Ming Dynasty Economy
The Ming era is known to be one of the three golden eras of China - the Han and the Tang dynasties being the other two. During the reign, the Ming Dynasty economy achieved great improvements in agriculture, technology, trade and also manufacturing. The economy was quickly showing signs of capitalism and prosperity during this era as well.
The manufacturing industry became advanced and was involved in producing numerous products during the Ming Dynasty era. Iron was also produced at a very high rate compared to other dynasties.
The dynasty used Han policies and privatized many industries, including salt and tea. The economy was propelled by very powerful and wealthy traders.
Ming rulers eliminated forced labor practices and brought change in this industry through paying wages to many labors in the factories. During this era, around 300 factories were involved in making pots and were all run by the waged labor forces.
Farmers practiced the crop rotation method while plowing was made easier by water. This greatly improved agricultural output. All this formed the basis for the Ming market economy. Depending on the type of soil in a certain region, crops such as tea and fruits were grown.
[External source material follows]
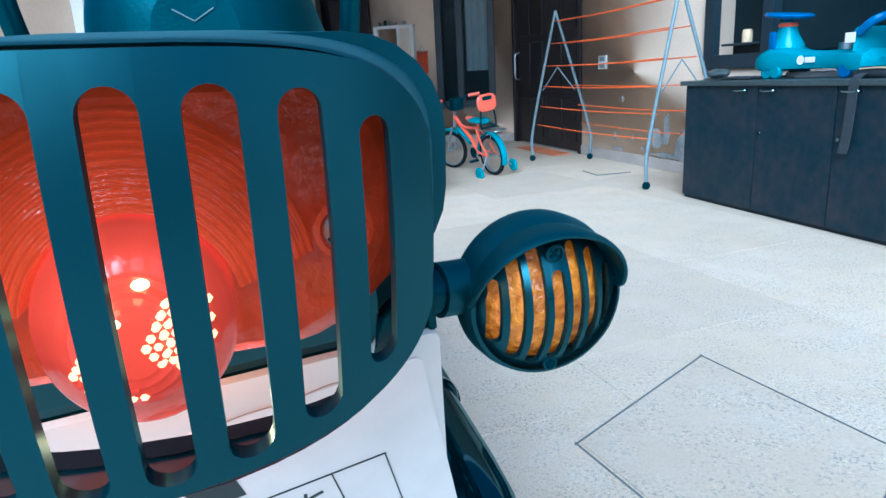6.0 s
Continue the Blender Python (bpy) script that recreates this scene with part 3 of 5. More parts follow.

The market economy also made it more possible for the farmers to cultivate large pieces of land for cash crop production. Cash crops were important to agriculture because the land quality was decreasing and the population was rising. Generally, there were three types of markets in this era - rural market, urban-rural market, and national market.
Commerce, trade, and investment thrived during the Ming era because of the liberalized economy. The Chinese created canals for irrigation, roads, bridges and transportation. The trade of this dynasty got as far as Europe which opened gates for the economic development. Actually, overseas trade brought about 300 million silver taels to China.